By: inoljt, http://mypolitikal.com/
Japan is one of the world's most advanced economies. In some ways, however, its economy is quite isolated. This is a result of both geography and history. Japan is both an island alone and a former colonial power heartily disliked by its immediate neighbors.
This is different from most other advanced economies.
More below.
Any Western country has close links with the rest of the West. Take the United States. American culture is fairly similar to Western culture, and there is a deep degree of mixing between the Anglosphere, the United States, and Western Europe. In that sense the market for American companies is not just 300 million people, but rather 800 million people.
Japan is different. Japan should have just as close a connection with East and Southeast Asia as the United States has with Western Europe and the Anglosphere. But due to its colonial past, it doesn't. In a sense Japan is like Israel, surrounded by hostile neighbors. The irony is that there are a lot of similarities between Japan's culture and its path of development compared to those of its neighbors. But its neighbors would rather pretend that this similarity doesn't exist.
So Japan is left isolated. But Japan is also a big and wealthy country, with well over 100 million people. It can afford to remain splendidly isolated.

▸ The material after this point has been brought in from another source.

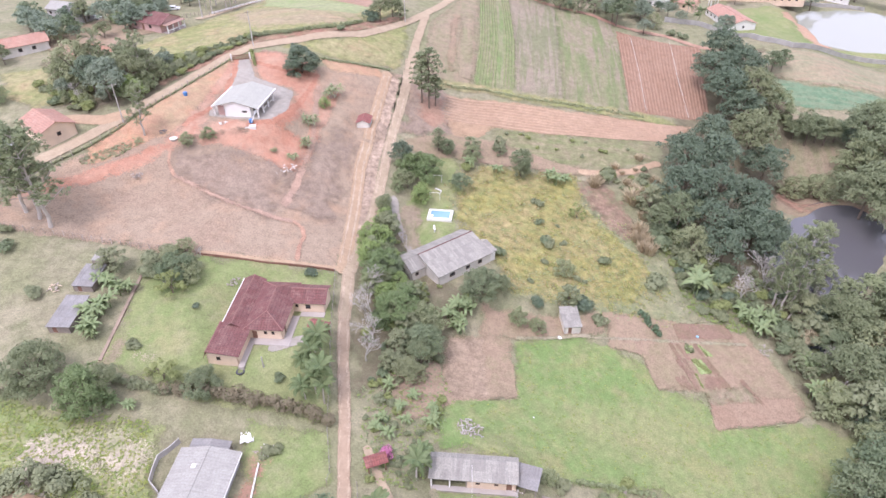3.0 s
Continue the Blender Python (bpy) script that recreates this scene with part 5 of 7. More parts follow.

Japanese companies can market to the 125 million Japanese consumers and ignore the rest of the world.
This is bad for both Japan and the rest of us. Japan, in its isolation, has developed a number of unique practices and products. Some are better than the rest of the world's; some are worse. In an ideal world we would copy what Japan does well, and Japan would copy what we do well.
This happens, but not enough. For instance, Japan has incredibly advanced cellphones. Long before Apple came up with the iPhone, you could check your e-mail, pay for your groceries, surf the web, and watch TV on a Japanese cellphone. In fact, in the United States you still can't do some of these things with the iPhone! Unfortunately, consumer tastes in the West were too different for Japanese electronic companies to penetrate. The natural thing for them to do would have been to market to China and Korea, and from there spread the technology to the rest of the world. Too bad China and Korea hate Japan.
The opposite story holds true with something surprising, the fax machine. Today faxing is almost a relic in most of the world. Few young people even know how to use a fax machine, and I am not one of them. In their splendid isolation, however, Japanese companies are still highly dependent on the fax machine. An enormous amount of energy, paper, and time is wasted faxing in Japan. Here Japan would do well to copy from the rest of the world and abandon this increasingly unique Japanese practice.
In an ideal world, Japanese companies would have spread the smart-phone to us years before Apple came up with the idea, and our advances in technology would have convinced Japanese companies to abandon the wasteful fax machine years ago. Both sides would have been better off. Alas, this hasn't happened. Instead, Japan and the rest of the world continue to remain too far apart, to the detriment of both.